Chairman of ACT-Wazalendo Party
- Incumbent
- Assumed office 2021
- Preceded by: Seif Sharif Hamad

Minister for Infrastructure and Communications, Zanzibar
- In office 2014 – 1 August 2015
- President: Ali Mohamed Shein

Minister for Health, Zanzibar
- In office November 2010 – 2014
- President: Ali Mohamed Shein

Member of the Zanzibar House of Representatives
- In office 2009–2015
- Appointed by: Amani Abeid Karume Ali Mohamed Shein
- In office 1997–2000
- Constituency: Mkunazini

Personal details
- Born: 26 November 1950 (age 75) Sultanate of Zanzibar
- Party: Alliance for Change and Transparency (2019-present) CHADEMA (2015–2015) CUF (1994/5–2015)
- Alma mater: University of Dar es Salaam University of Manchester
- Profession: Teacher
- Nickname: Babu Duni

= Juma Duni Haji =

Tanzanian politician

Juma Duni Haji (born 26 November 1950) is a Tanzanian politician and former civil servant. He is the Chairperson of ACT Wazalendo. He previously served as the Deputy Chairman of the Civic United Front from 2014 to 2015.

He was selected as the running mate of Edward Lowassa, the CHADEMA presidential candidate for the 2015 election, which necessitated his defection.

==Early life and career==
Duni was born in Kibeni village in Mkwajuni. He was educated at Mkwajuni Primary School (1959–65) and at Gamal Abdel Nassar (present-day Beit el Ras) Secondary School (1966–69). He pursued his A-levels at Lumumba Secondary School from 1970 to 1971. He was elected as the chairperson of the Afro-Shirazi Party Youth League at Lumumba College. He then joined the University of Dar es Salaam and graduated with a BSc in education in 1975.

After graduation, he was employed as a teacher. Ismail Jussa was one of his students. In 1978, he left for England to study at the University of Reading (advanced diploma) and later joined the Zanzibar Ministry of Education as a planning officer.

In 1980, Zanzibari President Aboud Jumbe appointed him as the Permanent Secretary of the Planning Ministry and was later promoted as the Executive Secretary of the Planning Commission. He obtained his masters in human resource management from the University of Manchester in 1995.

==Political career==
Following the end of one-party system in the 1990s, Duni joined the opposition Civic United Front party. He was the thrice running mate of the party's perennial candidate Ibrahim Lipumba, in the 1995, 2005 and 2010 presidential elections.

In 1997, he won the Mkunazini by-election to the Zanzibar House of Representatives (ZHoR). On the last day of the campaign, some opposition supporters were arrested and charged first with sedition and then treason. He too was arrested, and Amnesty International designated him a prisoner of conscience. The Court of Appeal ruled that a treasonous offence cannot be committed "against Zanzibar as [it] is not a sovereign state." President Salmin Amour ordered their release just before the end of his tenure in 2000.
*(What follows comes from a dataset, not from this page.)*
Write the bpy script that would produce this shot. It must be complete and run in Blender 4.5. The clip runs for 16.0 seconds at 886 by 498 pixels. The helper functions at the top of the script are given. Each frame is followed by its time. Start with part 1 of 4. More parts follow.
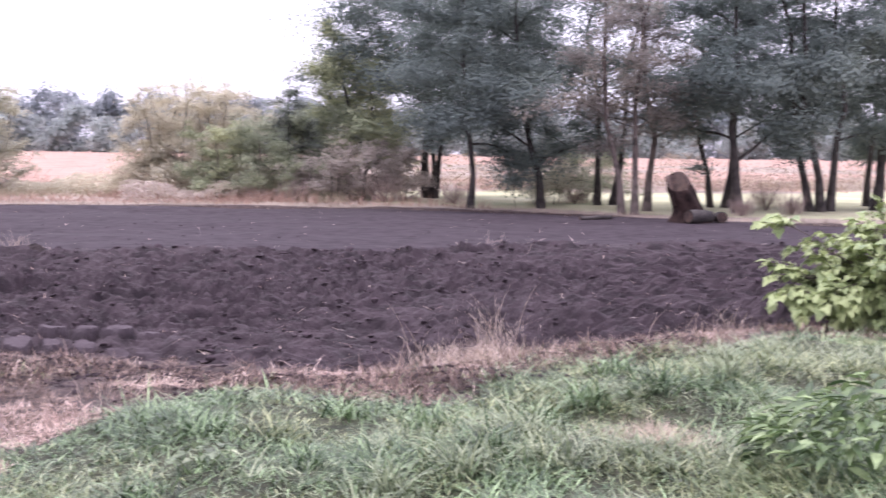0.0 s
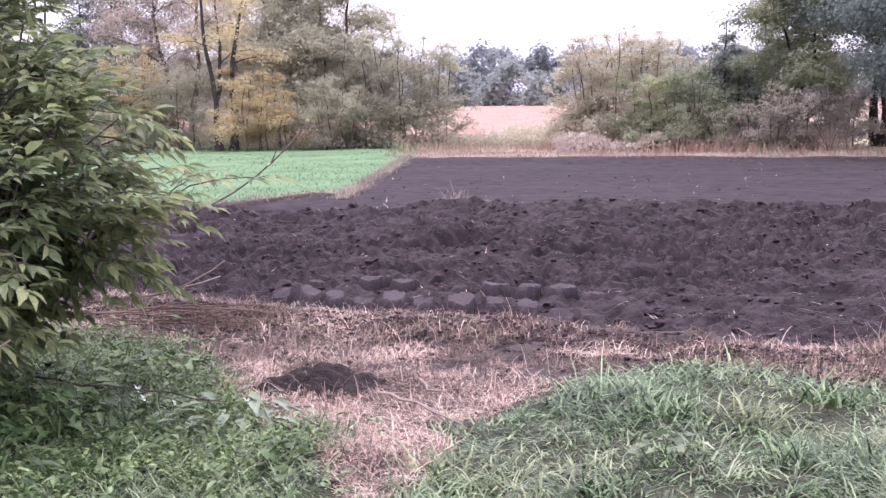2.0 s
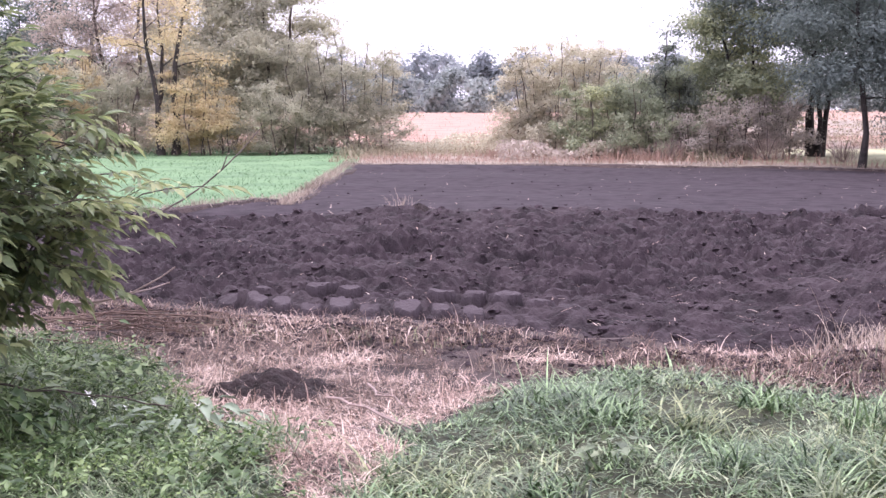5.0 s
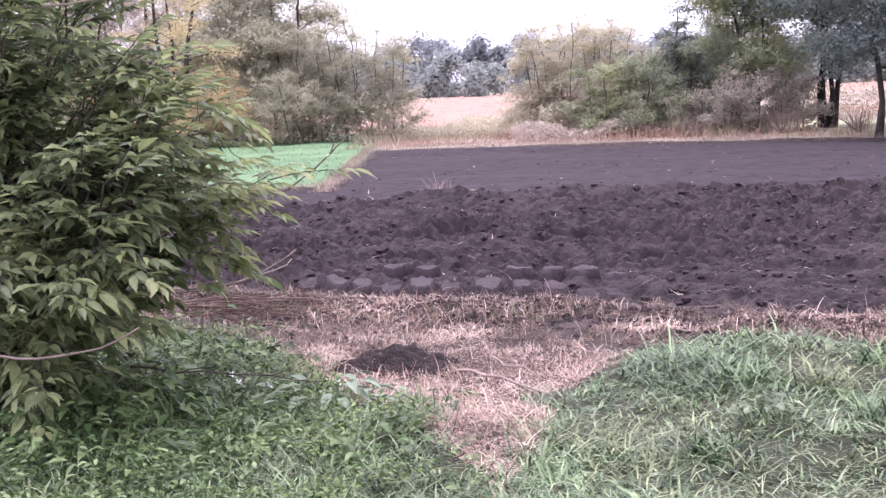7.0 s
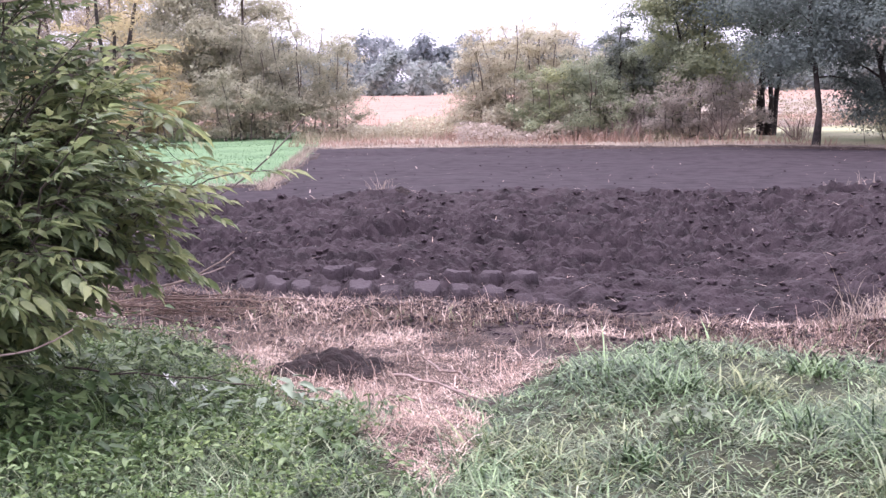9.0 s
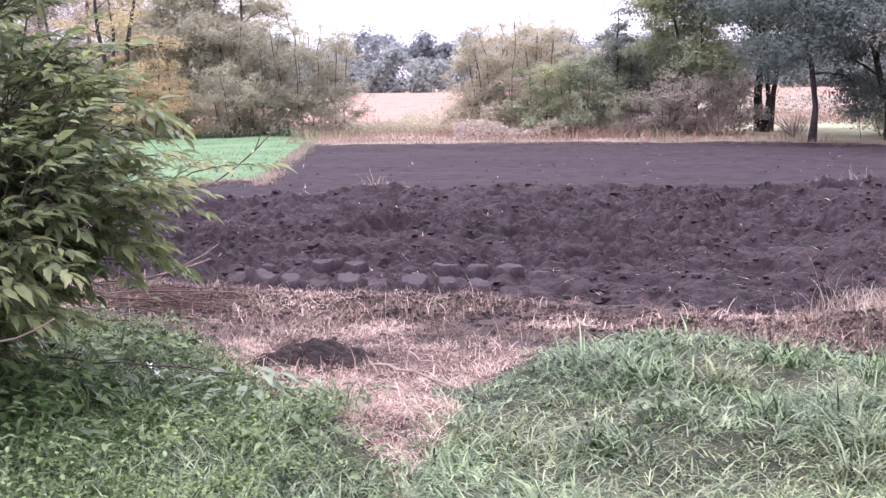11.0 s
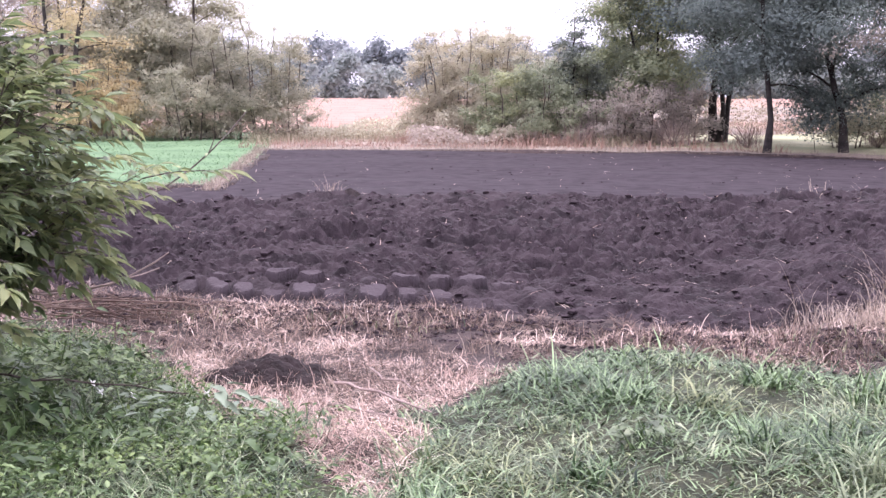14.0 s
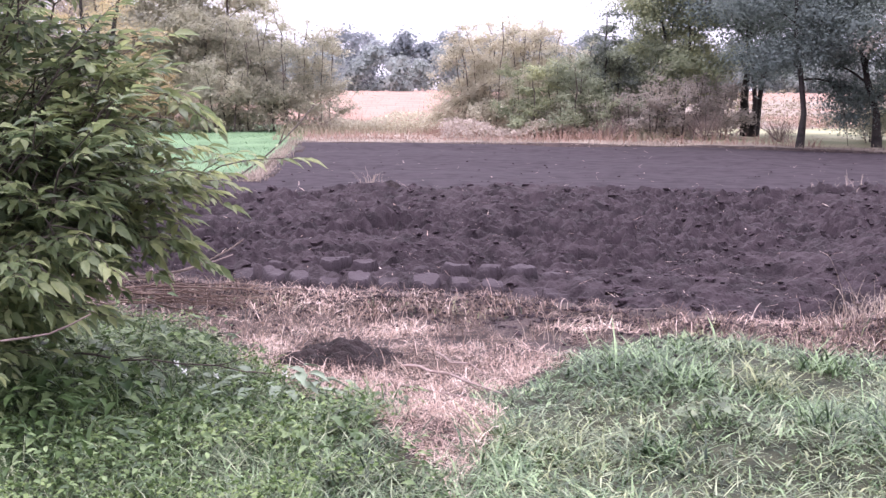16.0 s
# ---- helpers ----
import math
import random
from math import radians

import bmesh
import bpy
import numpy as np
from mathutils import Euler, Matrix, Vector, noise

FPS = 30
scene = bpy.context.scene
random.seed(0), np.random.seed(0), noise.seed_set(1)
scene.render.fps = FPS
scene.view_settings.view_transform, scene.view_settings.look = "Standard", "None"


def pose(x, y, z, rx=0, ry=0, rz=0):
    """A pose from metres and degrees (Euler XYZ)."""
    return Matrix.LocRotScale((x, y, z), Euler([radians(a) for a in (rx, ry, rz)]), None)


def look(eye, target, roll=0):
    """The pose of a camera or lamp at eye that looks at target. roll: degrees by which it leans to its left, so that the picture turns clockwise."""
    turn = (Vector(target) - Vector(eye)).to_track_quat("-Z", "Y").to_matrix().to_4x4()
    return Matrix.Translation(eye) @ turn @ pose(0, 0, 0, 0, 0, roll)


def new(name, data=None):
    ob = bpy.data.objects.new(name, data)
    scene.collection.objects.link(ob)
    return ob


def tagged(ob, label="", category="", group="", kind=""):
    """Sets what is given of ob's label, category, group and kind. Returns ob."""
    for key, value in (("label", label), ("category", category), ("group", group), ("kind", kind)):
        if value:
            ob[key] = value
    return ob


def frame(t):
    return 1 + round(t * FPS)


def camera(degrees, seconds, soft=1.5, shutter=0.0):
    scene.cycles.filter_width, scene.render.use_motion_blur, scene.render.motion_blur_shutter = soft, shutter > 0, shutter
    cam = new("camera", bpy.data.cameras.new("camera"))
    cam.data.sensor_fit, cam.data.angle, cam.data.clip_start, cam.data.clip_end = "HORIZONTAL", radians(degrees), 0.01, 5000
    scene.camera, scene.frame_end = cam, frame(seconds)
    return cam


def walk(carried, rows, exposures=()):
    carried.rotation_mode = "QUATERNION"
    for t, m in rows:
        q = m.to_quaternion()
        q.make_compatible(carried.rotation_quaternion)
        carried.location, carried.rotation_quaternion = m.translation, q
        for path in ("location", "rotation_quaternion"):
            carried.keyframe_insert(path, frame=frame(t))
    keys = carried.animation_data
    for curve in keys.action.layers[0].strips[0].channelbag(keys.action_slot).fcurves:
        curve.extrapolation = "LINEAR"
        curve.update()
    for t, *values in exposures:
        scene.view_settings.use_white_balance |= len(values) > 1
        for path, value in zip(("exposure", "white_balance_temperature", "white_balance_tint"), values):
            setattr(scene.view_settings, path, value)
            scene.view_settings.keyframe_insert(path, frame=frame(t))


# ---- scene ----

In 2009, President Amani Abeid Karume nominated him to the ZHoR. Following the 2010 election, President Ali Mohamed Shein appointed him as the Zanzibari Minister for Health, and following a minor cabinet reshuffle in 2014, he was transferred to the Infrastructure and Communications docket.

He resigned as Minister in August 2015, following his tactical defection to the opposition CHADEMA party as he was selected as the running mate of former Prime Minister Edward Lowassa, the presidential candidate of the opposition coalition. CUF Secretary-General Seif Sharif Hamad said that Duni was reluctant to defect.